Splitting hairs was an understatement with this group. Four-star Anthony Davis edged out Luke Metz, Quatorius Walker and Darrell Johnson for the Linebacker MVP award, but it was by a thin margin. Davis was the most consistent in coverage to all three levels and he flashed elite quickness as a rusher. Metz worked with the best base and was always in position, showing true balance and range with his wins. Walker stole more reps than any and backed it up with quick twitch and sometimes a too-aggressive motor. Johnson’s length and speed frustrated blockers and pass-catchers alike.

But there were several other ‘backers were flashing on their own along the way. Chad Fairchild was stout, Tavion Wallace backed up his blue-chip rating, Jaquez Wilkes made some plays, Max Brown showed promise and technique and the list goes on and on. We’ll look back at this linebacker group for quite some time.

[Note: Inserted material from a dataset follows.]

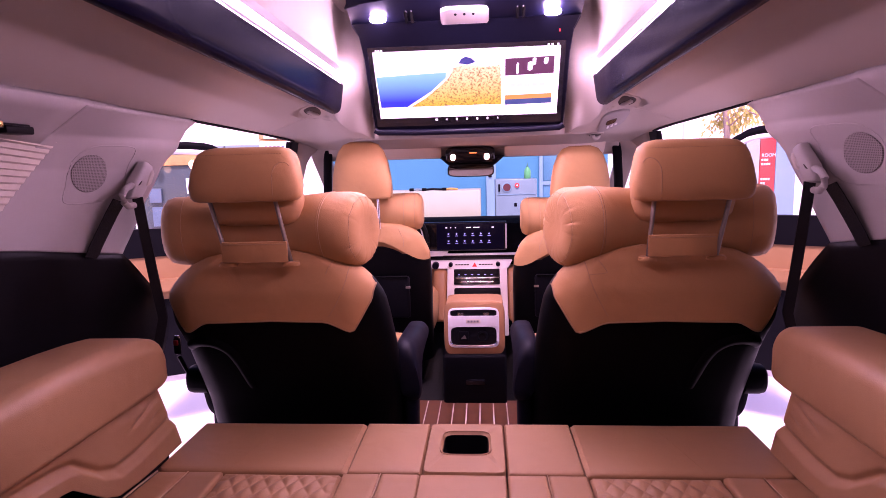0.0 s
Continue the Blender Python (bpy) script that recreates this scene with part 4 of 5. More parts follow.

The Atlanta event often draws talent from far and wide and it allowed for lesser-known names to make an impression as the event wore on. It seemed like the most ‘who is that?’ questions were about the pass-catchers despite great talent across the board.

The most impressive from this bunch was easily Samuel Turner of Decatur (Ga.) Southwest Dekalb. The rising-senior, who recently hit double-digit offers, looked like one of the most complete wide receivers at the event. Checking in at 6-foot-1 and just under 200 pounds, Turner had wins at all three levels due to his ability to break at the top of the route and finish with strong hands. There’s a smoothness about him that colleges will continue to covet and it will help him rise up the ranks.

A prospect with even less offers who commanded attention was tight end Brandon Kubay. A Canada native, he worked linebackers and bigger cover players as well as any big body at the event, flashing good long speed and strong hands along the way at nearly 6-foot-3, 220 pounds. His first few offers are coming in but more may be on the way this spring, especially given the modern style he brings to the tight end spot.

Other pass-catchers not yet nationally coveted, yet impressive, included Tristan Payne, Bryce Brown and Julio Santiago, among others.